Search the entries below. Return every line that has "script" in it.
☆ ☆ ☆ ☆ ☆
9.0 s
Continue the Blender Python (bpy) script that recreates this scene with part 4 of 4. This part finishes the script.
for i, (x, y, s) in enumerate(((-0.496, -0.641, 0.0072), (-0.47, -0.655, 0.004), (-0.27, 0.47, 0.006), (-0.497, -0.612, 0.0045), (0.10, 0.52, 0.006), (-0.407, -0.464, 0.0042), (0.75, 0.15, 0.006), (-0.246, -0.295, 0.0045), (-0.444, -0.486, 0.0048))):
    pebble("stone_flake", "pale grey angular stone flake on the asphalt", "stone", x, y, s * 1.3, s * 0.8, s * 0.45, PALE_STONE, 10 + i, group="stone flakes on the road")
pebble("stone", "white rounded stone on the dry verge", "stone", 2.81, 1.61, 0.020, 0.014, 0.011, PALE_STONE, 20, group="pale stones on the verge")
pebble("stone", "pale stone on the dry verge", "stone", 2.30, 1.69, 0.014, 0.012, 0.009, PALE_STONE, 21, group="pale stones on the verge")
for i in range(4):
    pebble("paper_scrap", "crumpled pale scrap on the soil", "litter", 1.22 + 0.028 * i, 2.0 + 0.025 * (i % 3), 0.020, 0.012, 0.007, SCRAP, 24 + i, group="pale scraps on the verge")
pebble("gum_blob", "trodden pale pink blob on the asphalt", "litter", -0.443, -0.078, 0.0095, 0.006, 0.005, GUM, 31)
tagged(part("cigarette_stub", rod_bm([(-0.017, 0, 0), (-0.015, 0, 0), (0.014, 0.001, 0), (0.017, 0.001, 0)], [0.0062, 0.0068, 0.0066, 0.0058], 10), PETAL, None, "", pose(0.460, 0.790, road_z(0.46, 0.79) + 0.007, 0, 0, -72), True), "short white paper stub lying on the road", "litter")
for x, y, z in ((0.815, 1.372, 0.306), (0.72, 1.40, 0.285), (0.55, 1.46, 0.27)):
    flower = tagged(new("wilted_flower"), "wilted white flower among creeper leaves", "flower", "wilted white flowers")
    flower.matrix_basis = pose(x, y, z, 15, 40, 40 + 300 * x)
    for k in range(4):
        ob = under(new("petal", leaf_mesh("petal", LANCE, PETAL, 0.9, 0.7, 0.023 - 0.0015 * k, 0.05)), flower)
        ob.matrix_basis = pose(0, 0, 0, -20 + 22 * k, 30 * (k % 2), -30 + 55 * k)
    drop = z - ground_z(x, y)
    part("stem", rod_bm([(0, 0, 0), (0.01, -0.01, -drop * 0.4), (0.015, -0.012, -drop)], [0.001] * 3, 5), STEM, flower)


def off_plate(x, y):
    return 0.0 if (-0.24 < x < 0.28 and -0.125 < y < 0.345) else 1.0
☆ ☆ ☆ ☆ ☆
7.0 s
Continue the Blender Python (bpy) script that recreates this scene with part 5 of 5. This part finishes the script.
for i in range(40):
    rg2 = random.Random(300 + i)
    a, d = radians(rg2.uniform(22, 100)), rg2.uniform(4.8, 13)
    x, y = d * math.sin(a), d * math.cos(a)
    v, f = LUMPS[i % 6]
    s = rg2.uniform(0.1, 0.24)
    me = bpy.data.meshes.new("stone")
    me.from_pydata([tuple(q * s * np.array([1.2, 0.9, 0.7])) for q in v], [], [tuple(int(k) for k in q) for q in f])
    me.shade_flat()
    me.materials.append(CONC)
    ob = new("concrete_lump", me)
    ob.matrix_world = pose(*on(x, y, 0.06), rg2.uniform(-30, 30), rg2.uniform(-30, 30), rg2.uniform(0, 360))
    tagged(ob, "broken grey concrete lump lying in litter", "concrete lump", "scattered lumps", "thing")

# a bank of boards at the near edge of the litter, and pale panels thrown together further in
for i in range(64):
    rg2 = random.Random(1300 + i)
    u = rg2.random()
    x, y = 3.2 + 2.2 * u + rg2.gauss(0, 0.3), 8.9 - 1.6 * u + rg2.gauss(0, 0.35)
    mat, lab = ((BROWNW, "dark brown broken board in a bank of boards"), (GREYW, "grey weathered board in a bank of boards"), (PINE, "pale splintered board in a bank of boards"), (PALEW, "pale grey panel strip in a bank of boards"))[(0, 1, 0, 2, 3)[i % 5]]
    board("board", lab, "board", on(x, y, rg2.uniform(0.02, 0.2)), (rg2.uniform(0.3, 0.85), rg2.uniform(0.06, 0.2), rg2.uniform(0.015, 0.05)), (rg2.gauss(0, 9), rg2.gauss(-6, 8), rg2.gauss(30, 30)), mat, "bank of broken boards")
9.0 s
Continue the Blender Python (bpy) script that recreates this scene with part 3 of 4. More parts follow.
☆ ☆ ☆ ☆ ☆
:: REPLY ::
Continue the Blender Python (bpy) script that recreates this scene with part 4 of 4. This part finishes the script.
Continue the Blender Python (bpy) script that recreates this scene with part 5 of 5. This part finishes the script.
Continue the Blender Python (bpy) script that recreates this scene with part 3 of 4. More parts follow.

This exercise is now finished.